Assistimos a isso de forma muito intensa por ocasião da virada do século e do milênio, inclusive em nosso país, porque, com a passagem do segundo para o terceiro milênios da era cristã, e início de um novo século, celebramos também os 500 anos de nosso Descobrimento.


Perguntava-se como seria o novo milênio, quais suas marcas mais profundas, o que caracterizaria de modo especial o século XXI.


André Malraux, por exemplo, questionava se o novo século não seria ''um século religioso''. E acrescentou: ''Ou será religioso ou não será''. Certamente, Malraux expressava o entendimento de que esta centúria seria assinalada pela busca do transcendente.

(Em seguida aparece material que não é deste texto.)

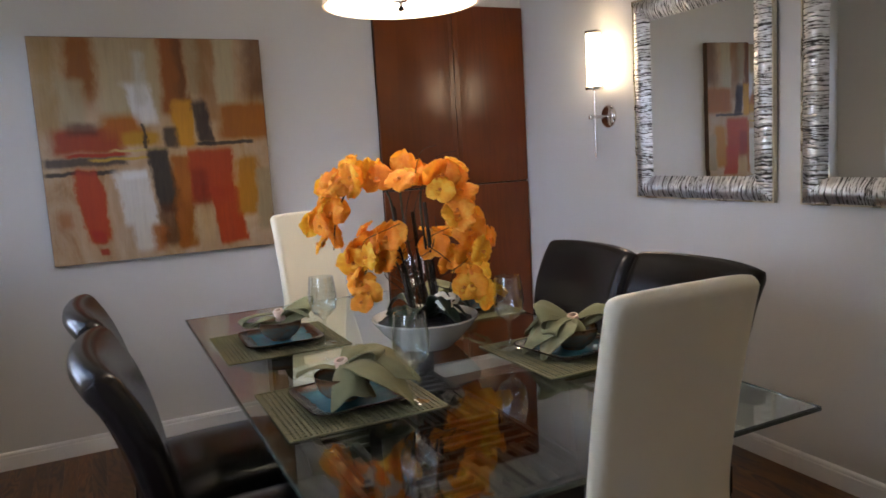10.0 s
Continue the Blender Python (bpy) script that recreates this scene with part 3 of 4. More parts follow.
# ---- fixtures on the walls ----
def cabinet():
    c = thing("built_in_cabinet", pose(X0, 0, 0), "tall built-in cherry-stained cabinet with four flat doors", "cabinet")
    y0, y1 = 2.128, 3.06
    part("frame", box(0.0, 0.006, y0, y1, BB_H + 0.006, 2.118, 0.002, 1), M_DOOR_GAP_SHADE, c, "frame behind the doors, coloured dark as shade in the gaps")
    ym = 2.597
    for a, b, z0, z1 in ((y0 + 0.004, ym - 0.002, 1.123, 2.114), (ym + 0.002, y1 - 0.003, 1.123, 2.114), (y0 + 0.004, ym - 0.002, BB_H + 0.01, 1.113), (ym + 0.002, y1 - 0.003, BB_H + 0.01, 1.113)):
        d = part("door", box(0.006, 0.024, a, b, z0, z1, 0.003, 2), M_CHERRY, c)
        part("edge_stile", box(0.024, 0.0256, b - 0.028 if a < 2.3 else a, b if a < 2.3 else a + 0.028, z0 + 0.003, z1 - 0.003, 0.0008, 1), M_CHERRY, d)
    return c


cabinet()


def painting():
    p = thing("painting", pose(X0 + 0.003, 1.018, 1.405), "unframed square abstract canvas in red, ochre and black", "painting")
    part("canvas", box(0, 0.034, -0.5, 0.5, -0.505, 0.505, 0.003, 2), M_CANVAS, p)
    for y0, y1, z0, z1 in ((-0.5015, -0.5, -0.505, 0.505), (0.5, 0.5015, -0.505, 0.505), (-0.5015, 0.5015, -0.5065, -0.505), (-0.5015, 0.5015, 0.505, 0.5065)):
        part("canvas_edge", box(0, 0.031, y0, y1, z0, z1), M_CANVAS_EDGE, p, "folded brown canvas edge", None, False)


painting()


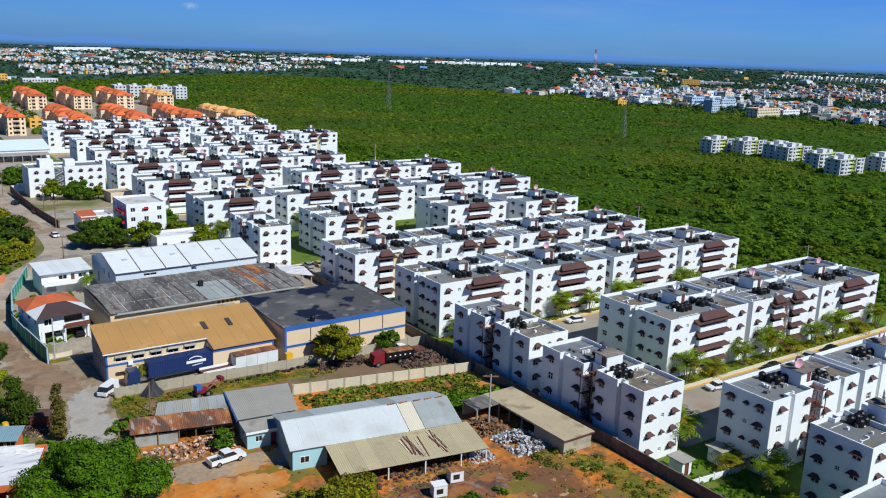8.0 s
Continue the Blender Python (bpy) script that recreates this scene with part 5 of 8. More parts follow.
def tan_works():
    root = thing("tan_roof_warehouse", "cream warehouse with a tan sheet roof and blue bands", "warehouse", pose(58.7, 189.0, GZ, 0, 0, 0.0))
    W1, W2, D = 17.0, 11.3, 9.8
    E, R, E2, Y2 = 5.4, 7.5, 4.5, -3.6
    ops = [(1.6 + k * 2.9, 3.4 + k * 2.9, 3.6, 4.5, "w") for k in range(5)] + [(1.4, 4.0, 0.0, 1.8, "o")]
    g = Geo()
    facade(g, (0, 0, 0), (1, 0, 0), (0, -1, 0), W1, 0, E, [(a, b, c, d, 0.2 if k == "w" else 1.0) for a, b, c, d, k in ops])
    facade(g, (W1, 0, 0), (0, -1, 0), (-1, 0, 0), -Y2, 0, E2, [])
    facade(g, (W1, Y2, 0), (1, 0, 0), (0, -1, 0), W2, 0, E2, [])
    facade(g, (W1 + W2, Y2, 0), (0, 1, 0), (1, 0, 0), D - Y2, 0, E2, [])
    part("wall", g.mesh("wall", M_CREAMWALL), root)
    g = Geo()
    pts = [(0, D, 0), (0, 0, 0), (0, 0, E), (0, D, R)]
    g.face(*pts)
    pts = [(W1 + W2, Y2, E2), (W1 + W2, D, E2), (W1 + W2, D, R)]
    g.face(*pts)
    pts = [(W1, Y2, E2), (W1, 0, E2), (W1, 0, E + 0.0)]
    g.face(*reversed(pts))
    g.face((0, D, 0), (0, D, R), (W1 + W2, D, R), (W1 + W2, D, 0))
    part("gable_wall", g.mesh("gable_wall", M_GREYPANEL), root, "grey panelled side wall")
    for a, b, c, d, k in ops:
        if k == "w":
            fr = pane(root, pose(a, 0.1, c), b - a, d - c)
            g = Geo()
            g.face((a - 0.15, -0.02, d + 0.35), (a - 0.15, -0.55, d + 0.02), (b + 0.15, -0.55, d + 0.02), (b + 0.15, -0.02, d + 0.35))
            g.face((b + 0.15, -0.02, d + 0.32), (b + 0.15, -0.55, d - 0.01), (a - 0.15, -0.55, d - 0.01), (a - 0.15, -0.02, d + 0.32))
            part("awning", g.mesh("awning", M_CONC), root)
            g = Geo()
            g.box(a + 1.9, -0.45, c - 0.75, a + 2.7, 0.0, c - 0.15)
            part("air_conditioner", g.mesh("air_conditioner", M_WHITE), root)
    for x0, x1, y, z0, z1 in ((0, W1, -0.06, 3.0, 3.35), (0, 0.3, -0.06, 0, E - 0.2), (W1, W1 + W2, Y2 - 0.06, E2 - 0.75, E2 - 0.15), (W1 + W2 - 0.3, W1 + W2, Y2 - 0.06, 0, E2 - 0.75)):
        g = Geo()
        g.box(x0, y, z0, x1, y + 0.06, z1)
        part("band", g.mesh("band", M_BLUE), root, "blue painted band")
    g = Geo()
    g.box(-0.06, 0, 2.9, 0, D, 3.2)
    part("band", g.mesh("band", M_BLUE), root, "blue painted band")
    for k in range(6):
        g = Geo()
        g.box(-0.12, 0.3 + k * 1.85, 0, 0, 0.5 + k * 1.85, E - 0.1 + k * 0.3)
        part("pilaster", g.mesh("pilaster", M_CONC), root)
    sheets(root, (-0.4, -0.4, E), (W1, -0.4, E), (W1, D, R), (-0.4, D, R), 8, [M_TAN], gap=0.004)
    sheets(root, (W1 + 0.02, Y2 - 0.4, E2 - 0.12), (W1 + W2 + 0.3, Y2 - 0.4, E2 - 0.12), (W1 + W2 + 0.3, D, R), (W1 + 0.02, D, R), 5, [M_TAN], gap=0.004)
    for x in (17.6, 22.2):
        g = Geo()
        g.hexa([(x, 2.6, 6.02), (x + 0.8, 2.6, 6.02), (x + 0.8, 5.2, 6.56), (x, 5.2, 6.56), (x, 2.6, 6.12), (x + 0.8, 2.6, 6.12), (x + 0.8, 5.2, 6.66), (x, 5.2, 6.66)])
        part("roof_light", g.mesh("roof_light", M_DARK), root, "dark roof light")
    slab(root, "gutter", [(-0.5, -0.55, E + 0.02), (W1, -0.55, E + 0.02), (W1, -0.35, E + 0.02), (-0.5, -0.35, E + 0.02)], 0.14, M_WHITE)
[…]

Certamente um dos muitos temas de que se ocupará o século XXI será a questão da água, que se converte, cada vez mais, em um problema dramático. A Organização das Nações Unidas (ONU) tem demonstrado preocupação com esse assunto. Prova do que afirmo é o fato de, para seu grande último evento no século XX, em 1998, em Lisboa, haver escolhido como tema central a questão dos oceanos, isto é, da água.


Sabemos que 70% da superfície do nosso planeta são constituídos de água. Em que pese a água doce corresponder a apenas 2,4% da massa líquida, vale destacar que a maior parte dela está nas geleiras. Além disso, o consumo da água foi multiplicado por seis vezes no século passado, enquanto a população apenas triplicou. Significa que o consumo do ''precioso líquido'' está aumentando em intensidade maior do que o crescimento da população.


O Brasil, sob esse aspecto, é um país privilegiado, pois admite-se que tenhamos cerca de 12% das reservas de água doce na Terra. É certo, porém, que essas águas não são bem distribuídas. Há uma concentração muito grande na Região Norte, enquanto em mais de 70% do Nordeste há escassez de água. Além disso, a irregularidade pluviométrica na região é elevada, o que faz com que o Nordeste conviva recorrentemente com a seca.


Faço essas considerações para registrar o fato de a Conferência Nacional dos Bispos do Brasil (CNBB), na sua Campanha da Fraternidade deste ano, haver tomado como lema ''Água, fonte de vida''.


O secretário-geral da CNBB, Dom Odilo Scherer, afirma com propriedade que: ''...a CNBB quer chamar a atenção para o valor vital da água para os seres vivos, sua importância social e a necessidade da participação popular no gerenciamento da água no Brasil; quer também questionar o conceito mercantil da água e mostrar que, mais que um recurso, ela é um patrimônio e um bem necessário a toda a humanidade e a todos os seres vivos; nela, de fato, há um vasto conjunto de valores que dizem respeito às mais diversas dimensões da vida, como o econômico, o sagrado, o simbólico, o lúdico, entre outros''.


Este é um tema sobre o qual devemos também concentrar nossas atenções, porque, não obstante os esforços feitos em nosso país, o problema tem se agravado, até mesmo por falta de cuidado ambiental, como o caso do Rio São Francisco, que o historiador João Ribeiro apelidou de ''rio da unidade nacional''. Muitos rios do Nordeste já não são perenes, são ''rios interinos'', para usar a expressão do poeta João Cabral de Melo Neto, rios que, como observa o sertanejo, só têm água durante alguns meses ao ano.


''A água - lembra, com oportunidade, o presidente da CNBB, cardeal Dom Geraldo Majella Agnelo -, é uma necessidade primária, portanto, direito e patrimônio de todos os seres vivos, não apenas da humanidade. A primazia da vida se estabelece sobre todos os outros possíveis uso da água. Nenhum outro uso da água, nenhum interesse de ordem política, de mercado ou de poder, pode se sobrepor às leis básicas da vida''.


Espero, por todas essas razões, que a campanha tenha sucesso, uma vez que sem água, não há vida. Ela é uma bênção, pois, como disse Thiago de Melo, ''é a água que dá à planta o milagre da flor''.